Create a list of dictionaries

q)exec p!v by k:k from t
(flip (enlist `k)!enlist 1 2 3)!(enlist `xx!enlist 10;`yy`xx!20 40;`zz`yy!30 50)

In the dictionaries create nulls for missing values to allow them to conform with common column names and collapse to a table

q)exec P#(p!v) by k:k from t
(+(,`k)!,1 2 3)!+`s#`xx`yy`zz!(10 40 0N;0N 20 50;0N 0N 30)

A very general pivot function, and an example¶

Credit

The following is derived from a thread on the k4 listbox between Aaron Davies, Attila Vrabecz and Andrey Zholos.

Create sample data set of level-2 data at 4 quotes a minute, two sides, five levels, NSYE day

q)qpd:5*2*4*"i"$16:00-09:30
q)date:raze(100*qpd)#'2009.01.05+til 5
q)sym:(raze/)5#enlist qpd#'100?`4
q)sym:(neg count sym)?sym
q)time:"t"$(raze/) 500#enlist 10#'09:30:00+15*til (qpd div 5*2)
q)time+:(count time)?1000
q)side:raze 500#enlist raze(qpd div 2)#enlist"BA"
q)level:raze 500#enlist raze(qpd div 5)#enlist 0 1 2 3 4
q)level:(neg count level)?level
q)price:(500*qpd)?100f
q)size:(500*qpd)?100
q)quote:([]date;sym;time;side;level;price;size)
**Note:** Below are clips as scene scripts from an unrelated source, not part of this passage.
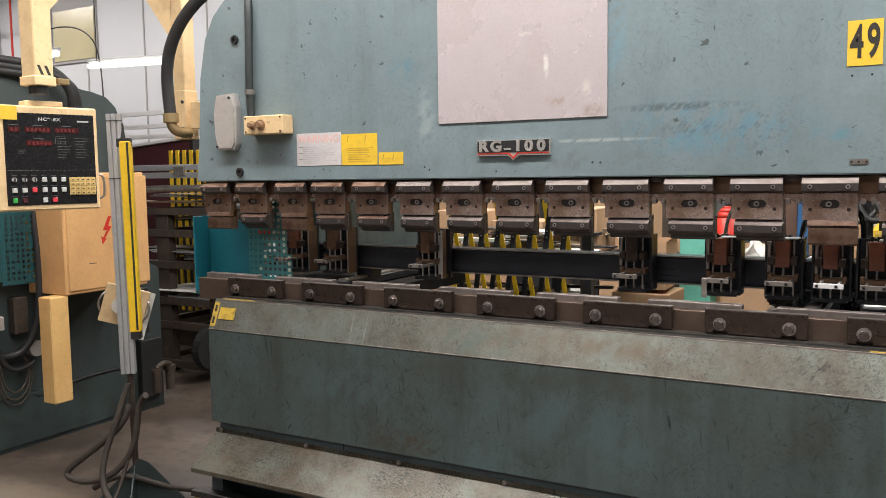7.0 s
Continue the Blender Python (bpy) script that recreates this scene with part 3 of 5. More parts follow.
    for x, z in ((-0.33, 1.618), (-0.06, 1.608), (0.29, 1.633), (0.317, 1.632), (-0.35, 1.628), (1.05, 1.86), (1.1, 1.86)):
        bm = bmesh.new()
        rod(bm, (x, -0.0175, z), (x, -0.0188, z), 0.0035, 8)
        part("drill_hole", bm, BLACK, PB)


BRONZE = mat("worn bronze", (0.42, 0.27, 0.16), (0.25, 0.15, 0.09), 30, 0.4, 0.4, 0.05)
mat_faint = mat("faded brown print", (0.55, 0.36, 0.06), None, 20, 0.5, 0, 0)
GREENHOSE = mat("painted conduit", (0.036, 0.045, 0.046), (0.026, 0.032, 0.033), 10, 0.45, 0, 0.05)
beam_fittings()


# ---- moving bed ----
def bed():
    bm = bmesh.new()
    shell(bm, [(-0.1705, 1.001), (-0.172, 0.996), (-0.172, 0.612)], -1.308, 1.308, 0.012)
    b = part("bed", bm, APRON, PB, "green-grey moving lower bed with sloped bare front edge")
    bm = bmesh.new()
    shell(bm, [(-0.1245, 1.1145), (-0.1705, 1.001)], -1.308, 1.308, 0.012)
    part("sloped_plate", bm, SLOPE, b, "sloped plate rubbed to bare metal")
    bm = bmesh.new()
    shell(bm, [(0.12, 1.116), (-0.120, 1.116), (-0.1245, 1.1145)], -1.308, 1.308, 0.012)
    part("ledge_plate", bm, LEDGE, b, "oily dark ledge plate")
    for y, z in ((-0.1225, 1.1155), (-0.1718, 0.9995)):
        bm = bmesh.new()
        rod(bm, (-1.306, y, z), (1.306, y, z), 0.0032 if y > -0.15 else 0.0022, 6)
        part("worn_edge", bm, STEEL, b, "edge worn to bright metal")
    bm = bmesh.new()
    span(bm, -1.5, 1.5, -0.030, 0.03, 1.095, 1.186, 0.002)
    part("die_rail", bm, DIERAIL, b, "brown rusted die rail")
    bm = bmesh.new()
    span(bm, -1.5, 1.5, 0.03, 0.075, 1.0, 1.178)
    part("bed_beam", bm, CLAMP, b)
    bm = bmesh.new()
    span(bm, -1.3, 1.3, -0.075, -0.03, 1.1165, 1.1215)
    part("ledge_strip", bm, LEDGE, b)
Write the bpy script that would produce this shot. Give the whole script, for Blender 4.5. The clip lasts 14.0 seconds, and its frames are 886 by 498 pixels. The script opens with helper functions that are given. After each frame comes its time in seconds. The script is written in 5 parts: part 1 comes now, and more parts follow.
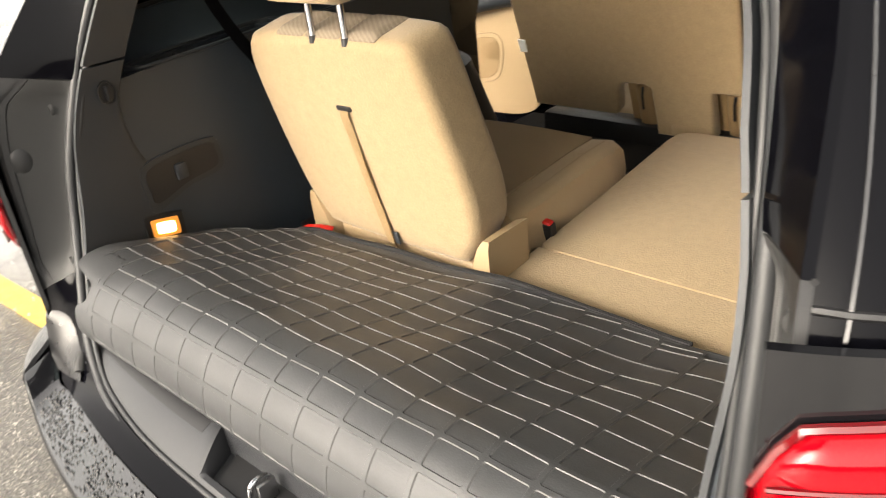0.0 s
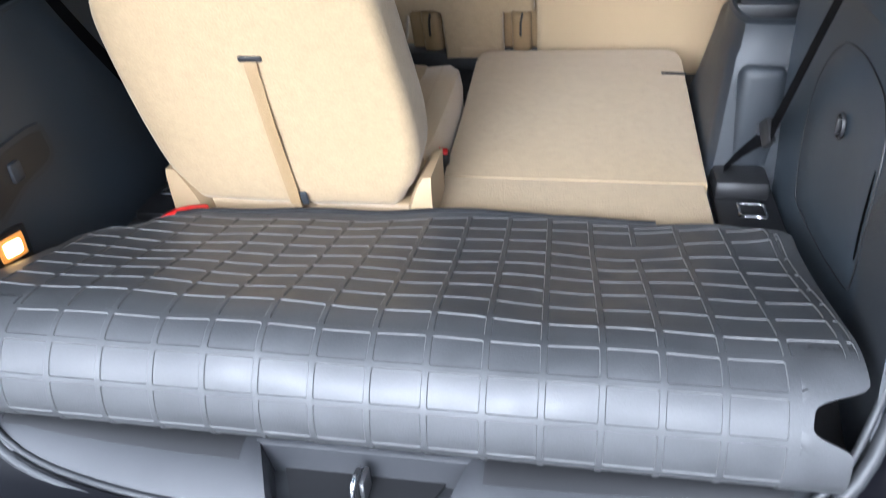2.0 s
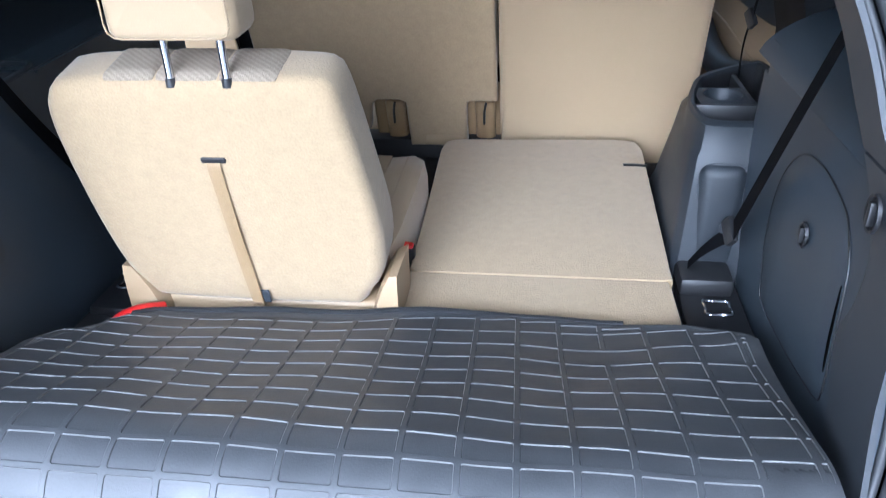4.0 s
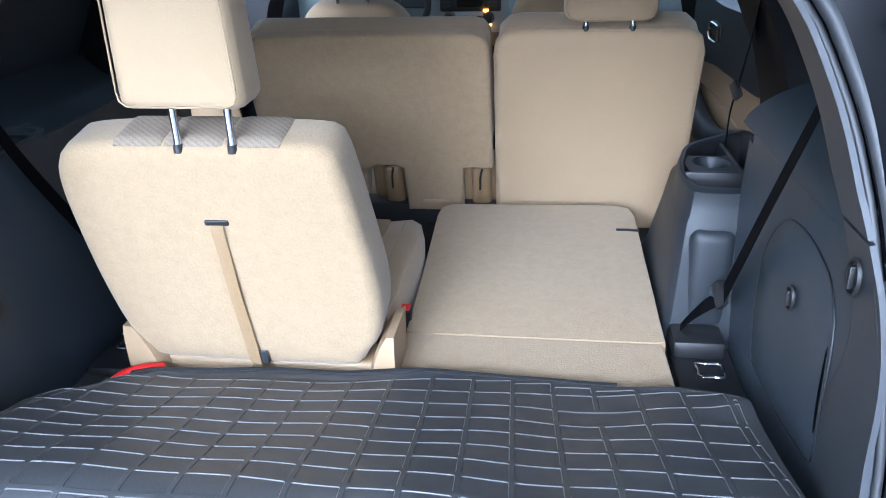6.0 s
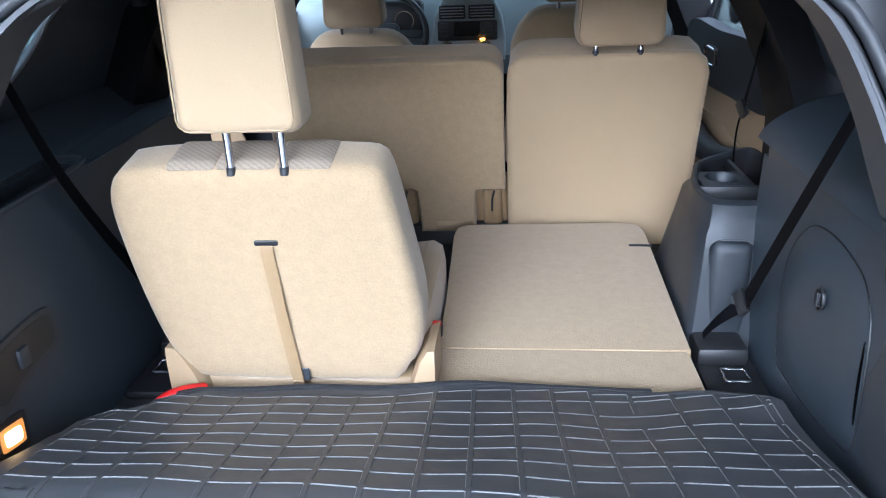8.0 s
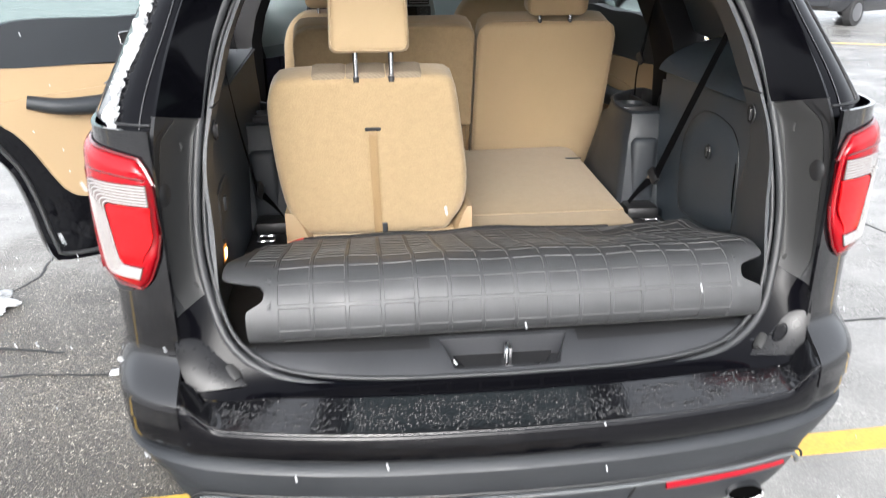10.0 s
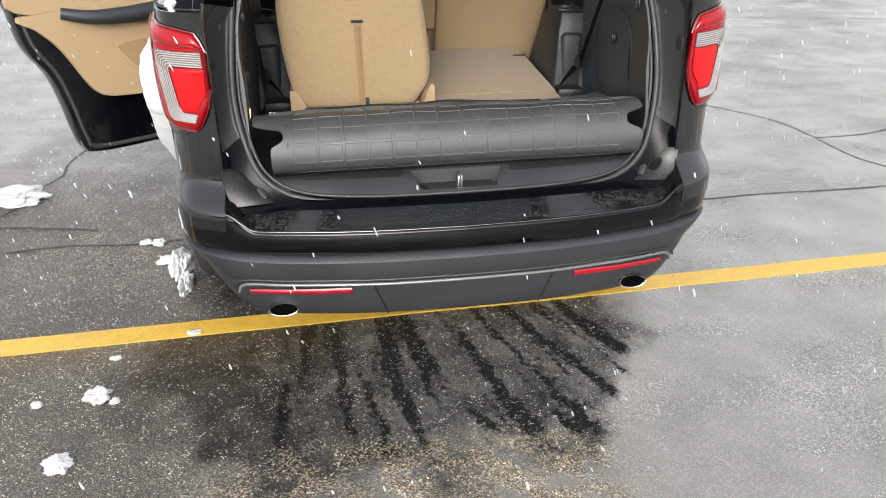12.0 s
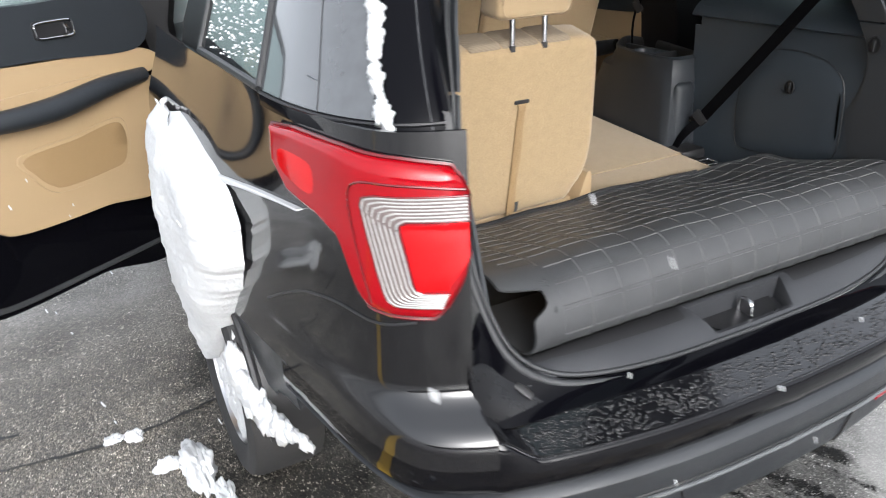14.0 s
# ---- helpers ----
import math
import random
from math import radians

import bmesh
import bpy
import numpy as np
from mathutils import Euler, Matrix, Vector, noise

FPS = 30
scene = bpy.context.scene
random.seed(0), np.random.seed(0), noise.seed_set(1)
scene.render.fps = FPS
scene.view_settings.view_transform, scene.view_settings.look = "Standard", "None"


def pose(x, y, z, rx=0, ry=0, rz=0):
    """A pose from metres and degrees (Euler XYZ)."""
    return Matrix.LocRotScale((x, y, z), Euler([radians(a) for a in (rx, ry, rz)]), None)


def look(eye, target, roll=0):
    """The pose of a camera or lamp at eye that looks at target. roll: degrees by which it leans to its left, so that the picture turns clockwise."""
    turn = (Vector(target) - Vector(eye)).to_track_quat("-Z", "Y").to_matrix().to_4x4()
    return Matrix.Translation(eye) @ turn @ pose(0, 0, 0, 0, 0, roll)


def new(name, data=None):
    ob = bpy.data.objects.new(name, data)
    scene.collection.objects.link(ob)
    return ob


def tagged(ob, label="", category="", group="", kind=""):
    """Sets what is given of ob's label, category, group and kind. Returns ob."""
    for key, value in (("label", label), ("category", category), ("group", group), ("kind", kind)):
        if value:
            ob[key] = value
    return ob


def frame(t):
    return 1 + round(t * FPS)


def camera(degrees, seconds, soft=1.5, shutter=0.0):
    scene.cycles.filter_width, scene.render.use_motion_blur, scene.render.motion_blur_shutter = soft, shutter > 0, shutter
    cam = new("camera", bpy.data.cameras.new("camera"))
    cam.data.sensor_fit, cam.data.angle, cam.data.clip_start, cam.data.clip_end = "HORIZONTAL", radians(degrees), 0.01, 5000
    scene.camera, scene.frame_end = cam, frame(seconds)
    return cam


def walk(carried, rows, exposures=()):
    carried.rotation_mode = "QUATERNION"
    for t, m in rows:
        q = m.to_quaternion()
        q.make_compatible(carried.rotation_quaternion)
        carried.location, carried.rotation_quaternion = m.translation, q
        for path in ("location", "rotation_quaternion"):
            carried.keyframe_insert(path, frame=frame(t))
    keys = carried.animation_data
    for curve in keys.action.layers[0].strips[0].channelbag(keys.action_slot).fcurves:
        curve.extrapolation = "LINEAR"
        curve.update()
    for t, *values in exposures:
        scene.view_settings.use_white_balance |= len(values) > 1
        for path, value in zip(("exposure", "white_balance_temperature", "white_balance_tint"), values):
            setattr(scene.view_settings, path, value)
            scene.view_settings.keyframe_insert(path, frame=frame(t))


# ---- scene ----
cam = camera(60.4, 14.0, soft=1.0, shutter=0.3)
PATH = [
    (0, (0.941, -0.333, 1.751), (-0.312, 0.935, 0.844), -6.6),
    (0.5, (0.71, -0.494, 1.776), (-0.215, 1.054, 0.91), -5.2),
    (1, (0.526, -0.603, 1.809), (-0.114, 1.105, 0.987), -3.5),
    (1.5, (0.381, -0.584, 1.806), (-0.125, 1.158, 0.963), -3.3),
    (2, (0.313, -0.603, 1.756), (-0.041, 1.034, 0.663), -3.9),
    (2.5, (0.302, -0.553, 1.75), (0.011, 0.992, 0.514), -5.5),
    (3, (0.288, -0.513, 1.744), (0.009, 1.037, 0.511), -4.8),
    (3.5, (0.288, -0.52, 1.766), (0.015, 1.117, 0.651), -3.2),
    (4, (0.295, -0.546, 1.807), (0.035, 1.192, 0.852), -2.0),
    (4.2, (0.295, -0.557, 1.815), (0.042, 1.207, 0.908), -1.7),
    (6.3, (0.302, -0.578, 1.82), (0.044, 1.235, 1.017), -1.6),
    (6.5, (0.303, -0.577, 1.822), (0.036, 1.235, 1.021), -2.1),
    (7, (0.296, -0.568, 1.825), (0.024, 1.247, 1.03), -2.5),
    (7.2, (0.284, -0.554, 1.815), (0.014, 1.263, 1.024), -2.6),
    (9.3, (-0.05, -1.125, 1.826), (-0.014, 0.768, 1.182), -0.6),
    (9.5, (-0.089, -1.223, 1.824), (-0.02, 0.665, 1.167), -0.5),
    (10, (-0.329, -1.56, 1.787), (-0.138, 0.294, 1.061), -0.5),
    (10.5, (-0.426, -1.779, 1.799), (-0.157, 0.02, 0.968), 0.5),
    (11, (-0.386, -2.045, 1.796), (-0.125, -0.237, 0.981), 1.0),
    (11.5, (-0.316, -2.291, 1.777), (-0.106, -0.497, 0.919), 0.5),
    (12, (-0.397, -2.371, 1.79), (-0.153, -0.588, 0.917), -0.8),
    (12.5, (-0.625, -2.352, 1.798), (-0.212, -0.589, 0.948), -0.4),
    (13, (-0.865, -2.081, 1.777), (-0.309, -0.334, 0.977), 0.3),
    (13.5, (-1.139, -1.602, 1.804), (-0.522, 0.139, 1.037), -0.8),
    (14, (-1.442, -1.032, 1.799), (-0.609, 0.588, 0.973), -2.4),
]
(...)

/ pivot t, keyed by k, on p, exposing v
/ f, a function of v and pivot values, names the columns
/ g, a function of k, pivot values, and the return of f, orders the columns
/ either can be defaulted with (::)
/ conceptually, this is
/ exec f\[v;P\]!raze((flip(p0;p1;.))!/:(v0;v1;..))\[;P\]by k0,k1,.. from t
/ where P~exec distinct flip(p0;p1;..)from t
/ followed by reordering the columns and rekeying

piv:{[t;k;p;v;f;g]
 v:(),v;
 G:group flip k!(t:.Q.v t)k;
 F:group flip p!t p;
 count[k]!g[k;P;C]xcols 0!key[G]!flip(C:f[v]P:flip value flip key F)!raze
  {[i;j;k;x;y]
   a:count[x]#x 0N;
   a[y]:x y;
   b:count[x]#0b;
   b[y]:1b;
   c:a i;
   c[k]:first'[a[j]@'where'[b j]];
   c}[I[;0];I J;J:where 1<>count'[I:value G]]/:\:[t v;value F]}

q)f:{[v;P]`$raze each string raze P[;0],'/:v,/:\:P[;1]}
q)g:{[k;P;c]k,(raze/)flip flip each 5 cut'10 cut raze reverse 10 cut asc c}
      / `Bpricei`Bsizei`Apricei`Asizei for levels i

Use a small subset for testing

q)q:select from quote where sym=first sym
q)book:piv[`q;`date`sym`time;`side`level;`price`size;f;g]
q)![`book;();`date`sym!`date`sym;{x!fills,'x}cols get book];
q)book

One user reports:

This is able to pivot a whole day of real quote data, about 25 million quotes over about 4000 syms and an average of 5 levels per sym, in a little over four minutes.